Skip every picture, and copy exactly the lines from the one containing "4. This part finishes the script." to the end of the data.

>> Begin GIVEN DATA

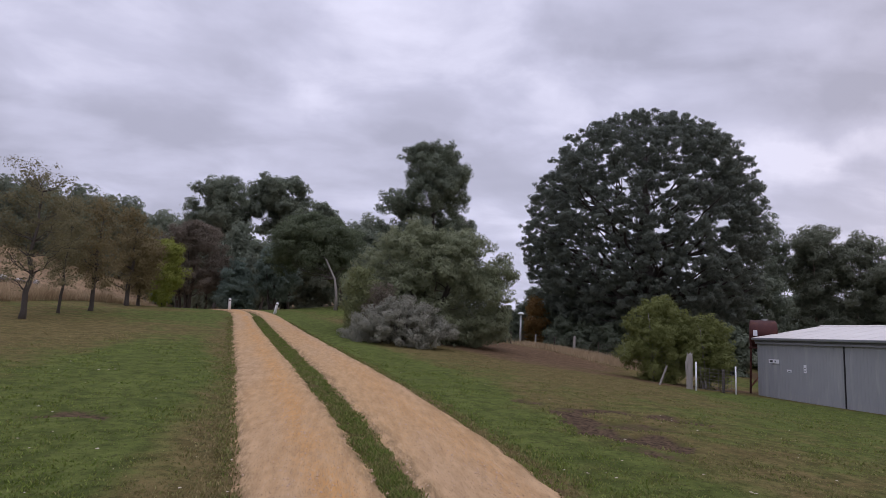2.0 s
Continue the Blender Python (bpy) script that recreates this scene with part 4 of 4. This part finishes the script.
def build_car(x, y, rz, label):
    c = thing("parked_car", x, y, gz(x, y), label, "car", rz=rz)
    bm = bmesh.new()
    prof = [(-2.25, 0.35), (-2.3, 0.75), (-2.1, 0.92), (-1.35, 0.98), (-0.75, 1.42), (0.9, 1.46), (1.75, 1.0), (2.2, 0.92), (2.25, 0.4)]
    rows = []
    for yy, k in ((-0.86, 0.98), (-0.80, 1.0), (0.80, 1.0), (0.86, 0.98)):
        rows.append([bm.verts.new((px * k, yy * (0.84 if pz > 1.2 else 1), pz)) for px, pz in prof])
    for a, b in zip(rows, rows[1:]):
        for i in range(len(prof)):
            j = (i + 1) % len(prof)
            bm.faces.new((a[i], a[j], b[j], b[i]))
    bm.faces.new(rows[0])
    bm.faces.new(rows[-1][::-1])
    bmesh.ops.recalc_face_normals(bm, faces=bm.faces)
    part("body", bm, CAR_WHITE, c)
    for yy in (-0.845, 0.845):
        bm = bmesh.new()
        s = 1 if yy > 0 else -1
        v = [bm.verts.new((px, yy + s * o - s * 0.09 * (pz - 0.98) / 0.4, pz)) for o in (0.0, 0.015) for px, pz in ((-1.2, 1.02), (1.5, 1.02), (0.85, 1.36), (-0.72, 1.36))]
        for f in ((0, 1, 2, 3), (7, 6, 5, 4), (0, 4, 5, 1), (1, 5, 6, 2), (2, 6, 7, 3), (3, 7, 4, 0)):
            bm.faces.new([v[i] for i in f])
        part("side_window", bm, GLASS_DARK, c)
    for wx in (-1.4, 1.4):
        for wy in (-0.8, 0.8):
            bm = bmesh.new()
            tube(bm, [(wx, wy - 0.11, 0.32), (wx, wy - 0.09, 0.32), (wx, wy + 0.09, 0.32), (wx, wy + 0.11, 0.32)], [0.27, 0.32, 0.32, 0.27], 18)
            w = part("wheel", bm, RUBBER, c, smooth=True)
            bm = bmesh.new()
            tube(bm, [(wx, wy - 0.115, 0.32), (wx, wy + 0.115, 0.32)], 0.18, 14)
            part("rim", bm, GALV, w)


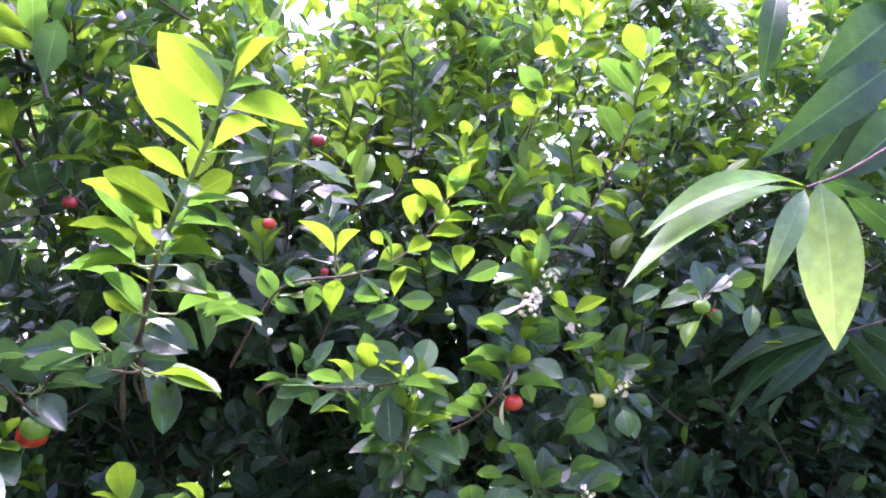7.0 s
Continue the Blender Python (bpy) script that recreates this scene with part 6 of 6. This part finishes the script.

>> End GIVEN DATA

WRITTEN ANSWER
Continue the Blender Python (bpy) script that recreates this scene with part 4 of 4. This part finishes the script.
def build_car(x, y, rz, label):
    c = thing("parked_car", x, y, gz(x, y), label, "car", rz=rz)
    bm = bmesh.new()
    prof = [(-2.25, 0.35), (-2.3, 0.75), (-2.1, 0.92), (-1.35, 0.98), (-0.75, 1.42), (0.9, 1.46), (1.75, 1.0), (2.2, 0.92), (2.25, 0.4)]
    rows = []
    for yy, k in ((-0.86, 0.98), (-0.80, 1.0), (0.80, 1.0), (0.86, 0.98)):
        rows.append([bm.verts.new((px * k, yy * (0.84 if pz > 1.2 else 1), pz)) for px, pz in prof])
    for a, b in zip(rows, rows[1:]):
        for i in range(len(prof)):
            j = (i + 1) % len(prof)
            bm.faces.new((a[i], a[j], b[j], b[i]))
    bm.faces.new(rows[0])
    bm.faces.new(rows[-1][::-1])
    bmesh.ops.recalc_face_normals(bm, faces=bm.faces)
    part("body", bm, CAR_WHITE, c)
    for yy in (-0.845, 0.845):
        bm = bmesh.new()
        s = 1 if yy > 0 else -1
        v = [bm.verts.new((px, yy + s * o - s * 0.09 * (pz - 0.98) / 0.4, pz)) for o in (0.0, 0.015) for px, pz in ((-1.2, 1.02), (1.5, 1.02), (0.85, 1.36), (-0.72, 1.36))]
        for f in ((0, 1, 2, 3), (7, 6, 5, 4), (0, 4, 5, 1), (1, 5, 6, 2), (2, 6, 7, 3), (3, 7, 4, 0)):
            bm.faces.new([v[i] for i in f])
        part("side_window", bm, GLASS_DARK, c)
    for wx in (-1.4, 1.4):
        for wy in (-0.8, 0.8):
            bm = bmesh.new()
            tube(bm, [(wx, wy - 0.11, 0.32), (wx, wy - 0.09, 0.32), (wx, wy + 0.09, 0.32), (wx, wy + 0.11, 0.32)], [0.27, 0.32, 0.32, 0.27], 18)
            w = part("wheel", bm, RUBBER, c, smooth=True)
            bm = bmesh.new()
            tube(bm, [(wx, wy - 0.115, 0.32), (wx, wy + 0.115, 0.32)], 0.18, 14)
            part("rim", bm, GALV, w)


7.0 s
Continue the Blender Python (bpy) script that recreates this scene with part 6 of 6. This part finishes the script.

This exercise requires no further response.